Prompt:
Which lines contain the word "shutter"? Return each of them as written.

Data segment:
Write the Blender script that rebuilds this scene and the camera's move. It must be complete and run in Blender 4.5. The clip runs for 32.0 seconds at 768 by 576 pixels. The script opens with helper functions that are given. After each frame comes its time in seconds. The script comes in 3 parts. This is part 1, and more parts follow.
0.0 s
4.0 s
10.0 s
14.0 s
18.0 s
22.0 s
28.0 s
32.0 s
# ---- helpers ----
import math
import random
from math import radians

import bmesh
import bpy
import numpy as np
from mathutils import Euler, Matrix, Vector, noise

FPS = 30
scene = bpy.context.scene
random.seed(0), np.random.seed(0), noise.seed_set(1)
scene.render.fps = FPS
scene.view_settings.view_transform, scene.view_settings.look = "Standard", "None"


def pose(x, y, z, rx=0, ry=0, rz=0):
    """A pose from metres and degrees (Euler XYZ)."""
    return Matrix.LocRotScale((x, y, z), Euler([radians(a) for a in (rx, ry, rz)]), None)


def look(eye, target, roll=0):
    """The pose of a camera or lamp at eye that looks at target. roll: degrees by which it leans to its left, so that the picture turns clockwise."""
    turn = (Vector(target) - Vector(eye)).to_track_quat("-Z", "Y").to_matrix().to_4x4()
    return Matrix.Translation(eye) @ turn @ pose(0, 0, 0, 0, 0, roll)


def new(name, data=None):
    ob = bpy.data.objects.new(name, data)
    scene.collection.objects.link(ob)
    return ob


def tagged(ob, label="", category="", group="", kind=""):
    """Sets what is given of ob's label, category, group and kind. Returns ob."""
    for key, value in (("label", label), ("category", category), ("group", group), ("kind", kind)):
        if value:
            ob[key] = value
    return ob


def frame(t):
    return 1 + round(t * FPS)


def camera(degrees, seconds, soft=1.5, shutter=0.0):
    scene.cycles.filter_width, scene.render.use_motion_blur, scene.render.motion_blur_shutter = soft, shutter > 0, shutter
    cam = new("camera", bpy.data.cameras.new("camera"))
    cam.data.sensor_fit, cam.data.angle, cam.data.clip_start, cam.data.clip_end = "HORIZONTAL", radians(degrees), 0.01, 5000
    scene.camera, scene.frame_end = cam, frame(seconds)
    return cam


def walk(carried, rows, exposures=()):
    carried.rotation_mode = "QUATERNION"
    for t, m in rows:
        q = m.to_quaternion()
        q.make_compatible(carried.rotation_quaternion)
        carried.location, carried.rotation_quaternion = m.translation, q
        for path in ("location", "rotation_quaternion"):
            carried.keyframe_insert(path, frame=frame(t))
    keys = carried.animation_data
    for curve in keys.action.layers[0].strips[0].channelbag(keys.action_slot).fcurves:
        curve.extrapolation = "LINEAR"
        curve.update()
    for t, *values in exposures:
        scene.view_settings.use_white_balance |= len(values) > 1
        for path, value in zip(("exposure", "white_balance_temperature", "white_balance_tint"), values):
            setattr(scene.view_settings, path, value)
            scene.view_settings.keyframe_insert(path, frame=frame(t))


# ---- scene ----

Full answer:
def camera(degrees, seconds, soft=1.5, shutter=0.0):
    scene.cycles.filter_width, scene.render.use_motion_blur, scene.render.motion_blur_shutter = soft, shutter > 0, shutter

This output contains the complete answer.